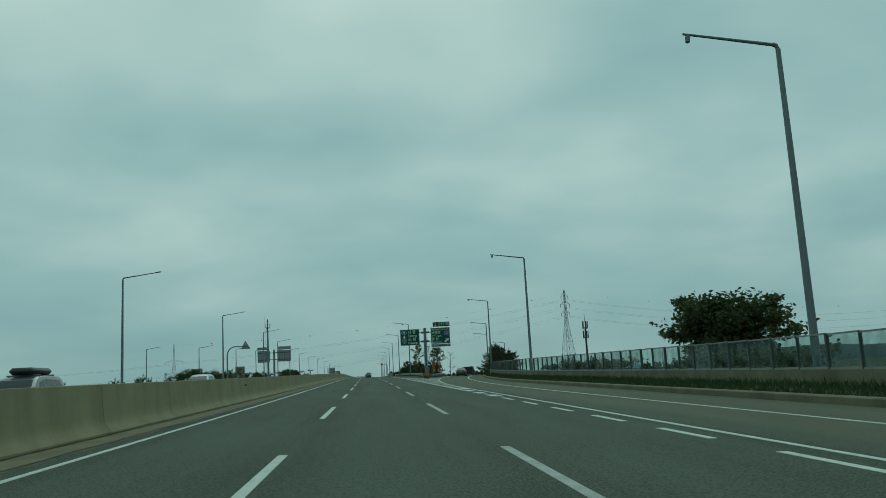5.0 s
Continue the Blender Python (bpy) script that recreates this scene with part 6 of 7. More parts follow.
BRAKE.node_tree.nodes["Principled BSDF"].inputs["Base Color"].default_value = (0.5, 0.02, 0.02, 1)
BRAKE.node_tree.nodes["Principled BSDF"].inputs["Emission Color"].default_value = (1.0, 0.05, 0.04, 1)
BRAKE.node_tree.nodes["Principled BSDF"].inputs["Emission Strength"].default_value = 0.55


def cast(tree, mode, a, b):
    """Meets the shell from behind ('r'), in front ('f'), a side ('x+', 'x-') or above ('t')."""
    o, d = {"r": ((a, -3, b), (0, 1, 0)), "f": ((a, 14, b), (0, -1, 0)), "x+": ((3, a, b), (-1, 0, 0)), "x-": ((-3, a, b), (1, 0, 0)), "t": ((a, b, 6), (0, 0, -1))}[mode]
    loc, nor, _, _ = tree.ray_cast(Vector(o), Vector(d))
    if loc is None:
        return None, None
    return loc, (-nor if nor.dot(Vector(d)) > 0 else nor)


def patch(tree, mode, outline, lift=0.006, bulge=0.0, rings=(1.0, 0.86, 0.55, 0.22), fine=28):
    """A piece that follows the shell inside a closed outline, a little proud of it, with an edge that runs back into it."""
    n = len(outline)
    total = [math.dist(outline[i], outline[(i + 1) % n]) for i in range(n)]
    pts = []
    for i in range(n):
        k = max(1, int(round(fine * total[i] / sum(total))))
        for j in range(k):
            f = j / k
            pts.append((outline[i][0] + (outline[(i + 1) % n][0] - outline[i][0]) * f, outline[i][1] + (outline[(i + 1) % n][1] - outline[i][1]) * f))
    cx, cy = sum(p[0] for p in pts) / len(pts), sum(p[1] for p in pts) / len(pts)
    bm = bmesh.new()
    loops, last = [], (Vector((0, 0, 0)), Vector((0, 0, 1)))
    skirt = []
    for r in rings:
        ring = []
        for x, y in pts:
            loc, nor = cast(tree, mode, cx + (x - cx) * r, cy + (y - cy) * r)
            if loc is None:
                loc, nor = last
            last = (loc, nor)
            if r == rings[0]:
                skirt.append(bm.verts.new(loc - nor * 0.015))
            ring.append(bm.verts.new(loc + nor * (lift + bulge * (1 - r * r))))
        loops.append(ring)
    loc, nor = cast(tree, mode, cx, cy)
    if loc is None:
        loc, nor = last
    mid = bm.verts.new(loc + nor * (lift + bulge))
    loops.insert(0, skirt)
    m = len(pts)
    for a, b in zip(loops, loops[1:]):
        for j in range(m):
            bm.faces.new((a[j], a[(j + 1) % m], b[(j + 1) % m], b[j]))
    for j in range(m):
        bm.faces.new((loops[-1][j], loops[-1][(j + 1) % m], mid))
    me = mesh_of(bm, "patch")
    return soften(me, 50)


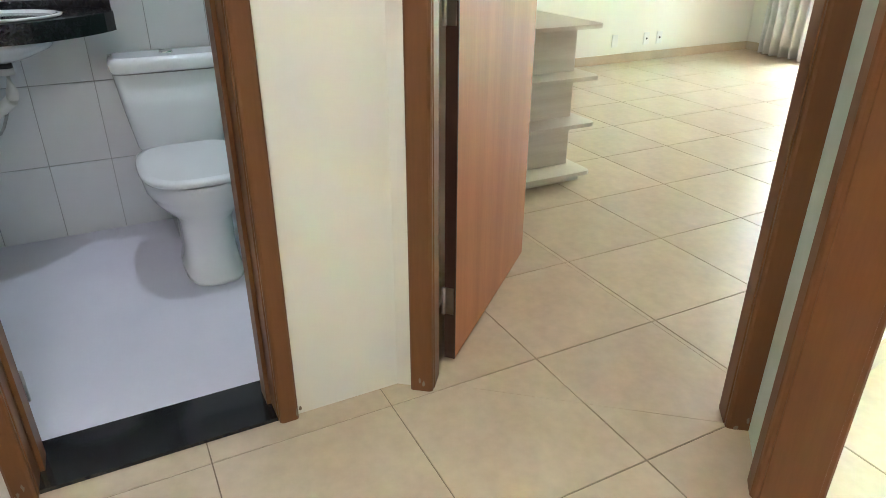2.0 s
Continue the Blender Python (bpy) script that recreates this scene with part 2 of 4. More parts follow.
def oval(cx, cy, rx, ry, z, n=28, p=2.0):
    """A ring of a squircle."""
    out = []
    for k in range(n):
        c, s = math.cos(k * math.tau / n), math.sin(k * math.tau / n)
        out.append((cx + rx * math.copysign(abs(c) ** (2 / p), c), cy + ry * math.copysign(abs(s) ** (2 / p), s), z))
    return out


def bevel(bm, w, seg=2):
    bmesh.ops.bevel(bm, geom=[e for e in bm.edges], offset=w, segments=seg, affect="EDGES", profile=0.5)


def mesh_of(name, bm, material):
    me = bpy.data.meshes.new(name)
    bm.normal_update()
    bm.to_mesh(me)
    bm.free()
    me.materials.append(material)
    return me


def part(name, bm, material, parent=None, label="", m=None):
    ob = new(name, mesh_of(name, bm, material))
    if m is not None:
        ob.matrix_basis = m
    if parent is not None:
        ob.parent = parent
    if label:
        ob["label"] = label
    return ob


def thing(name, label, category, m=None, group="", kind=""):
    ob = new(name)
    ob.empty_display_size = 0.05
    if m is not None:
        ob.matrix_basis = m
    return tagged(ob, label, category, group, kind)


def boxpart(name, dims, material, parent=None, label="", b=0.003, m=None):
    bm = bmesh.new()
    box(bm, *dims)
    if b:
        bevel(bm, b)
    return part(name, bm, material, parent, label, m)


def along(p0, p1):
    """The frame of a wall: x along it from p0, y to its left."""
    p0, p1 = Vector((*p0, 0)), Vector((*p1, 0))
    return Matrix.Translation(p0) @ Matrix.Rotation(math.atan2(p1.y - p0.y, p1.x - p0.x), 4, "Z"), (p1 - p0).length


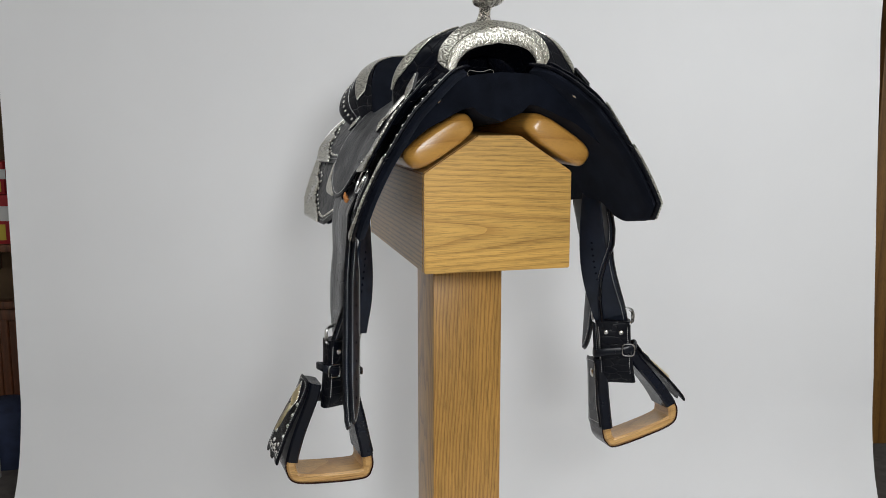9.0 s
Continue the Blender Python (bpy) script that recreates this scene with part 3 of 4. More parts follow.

**What needs to be done:**
From the material above, reproduce everything verbatim except the pictures.

**Final result:**
5.0 s
Continue the Blender Python (bpy) script that recreates this scene with part 6 of 7. More parts follow.
BRAKE.node_tree.nodes["Principled BSDF"].inputs["Base Color"].default_value = (0.5, 0.02, 0.02, 1)
BRAKE.node_tree.nodes["Principled BSDF"].inputs["Emission Color"].default_value = (1.0, 0.05, 0.04, 1)
BRAKE.node_tree.nodes["Principled BSDF"].inputs["Emission Strength"].default_value = 0.55


def cast(tree, mode, a, b):
    """Meets the shell from behind ('r'), in front ('f'), a side ('x+', 'x-') or above ('t')."""
    o, d = {"r": ((a, -3, b), (0, 1, 0)), "f": ((a, 14, b), (0, -1, 0)), "x+": ((3, a, b), (-1, 0, 0)), "x-": ((-3, a, b), (1, 0, 0)), "t": ((a, b, 6), (0, 0, -1))}[mode]
    loc, nor, _, _ = tree.ray_cast(Vector(o), Vector(d))
    if loc is None:
        return None, None
    return loc, (-nor if nor.dot(Vector(d)) > 0 else nor)


def patch(tree, mode, outline, lift=0.006, bulge=0.0, rings=(1.0, 0.86, 0.55, 0.22), fine=28):
    """A piece that follows the shell inside a closed outline, a little proud of it, with an edge that runs back into it."""
    n = len(outline)
    total = [math.dist(outline[i], outline[(i + 1) % n]) for i in range(n)]
    pts = []
    for i in range(n):
        k = max(1, int(round(fine * total[i] / sum(total))))
        for j in range(k):
            f = j / k
            pts.append((outline[i][0] + (outline[(i + 1) % n][0] - outline[i][0]) * f, outline[i][1] + (outline[(i + 1) % n][1] - outline[i][1]) * f))
    cx, cy = sum(p[0] for p in pts) / len(pts), sum(p[1] for p in pts) / len(pts)
    bm = bmesh.new()
    loops, last = [], (Vector((0, 0, 0)), Vector((0, 0, 1)))
    skirt = []
    for r in rings:
        ring = []
        for x, y in pts:
            loc, nor = cast(tree, mode, cx + (x - cx) * r, cy + (y - cy) * r)
            if loc is None:
                loc, nor = last
            last = (loc, nor)
            if r == rings[0]:
                skirt.append(bm.verts.new(loc - nor * 0.015))
            ring.append(bm.verts.new(loc + nor * (lift + bulge * (1 - r * r))))
        loops.append(ring)
    loc, nor = cast(tree, mode, cx, cy)
    if loc is None:
        loc, nor = last
    mid = bm.verts.new(loc + nor * (lift + bulge))
    loops.insert(0, skirt)
    m = len(pts)
    for a, b in zip(loops, loops[1:]):
        for j in range(m):
            bm.faces.new((a[j], a[(j + 1) % m], b[(j + 1) % m], b[j]))
    for j in range(m):
        bm.faces.new((loops[-1][j], loops[-1][(j + 1) % m], mid))
    me = mesh_of(bm, "patch")
    return soften(me, 50)


2.0 s
Continue the Blender Python (bpy) script that recreates this scene with part 2 of 4. More parts follow.
def oval(cx, cy, rx, ry, z, n=28, p=2.0):
    """A ring of a squircle."""
    out = []
    for k in range(n):
        c, s = math.cos(k * math.tau / n), math.sin(k * math.tau / n)
        out.append((cx + rx * math.copysign(abs(c) ** (2 / p), c), cy + ry * math.copysign(abs(s) ** (2 / p), s), z))
    return out


def bevel(bm, w, seg=2):
    bmesh.ops.bevel(bm, geom=[e for e in bm.edges], offset=w, segments=seg, affect="EDGES", profile=0.5)


def mesh_of(name, bm, material):
    me = bpy.data.meshes.new(name)
    bm.normal_update()
    bm.to_mesh(me)
    bm.free()
    me.materials.append(material)
    return me


def part(name, bm, material, parent=None, label="", m=None):
    ob = new(name, mesh_of(name, bm, material))
    if m is not None:
        ob.matrix_basis = m
    if parent is not None:
        ob.parent = parent
    if label:
        ob["label"] = label
    return ob


def thing(name, label, category, m=None, group="", kind=""):
    ob = new(name)
    ob.empty_display_size = 0.05
    if m is not None:
        ob.matrix_basis = m
    return tagged(ob, label, category, group, kind)


def boxpart(name, dims, material, parent=None, label="", b=0.003, m=None):
    bm = bmesh.new()
    box(bm, *dims)
    if b:
        bevel(bm, b)
    return part(name, bm, material, parent, label, m)


def along(p0, p1):
    """The frame of a wall: x along it from p0, y to its left."""
    p0, p1 = Vector((*p0, 0)), Vector((*p1, 0))
    return Matrix.Translation(p0) @ Matrix.Rotation(math.atan2(p1.y - p0.y, p1.x - p0.x), 4, "Z"), (p1 - p0).length


9.0 s
Continue the Blender Python (bpy) script that recreates this scene with part 3 of 4. More parts follow.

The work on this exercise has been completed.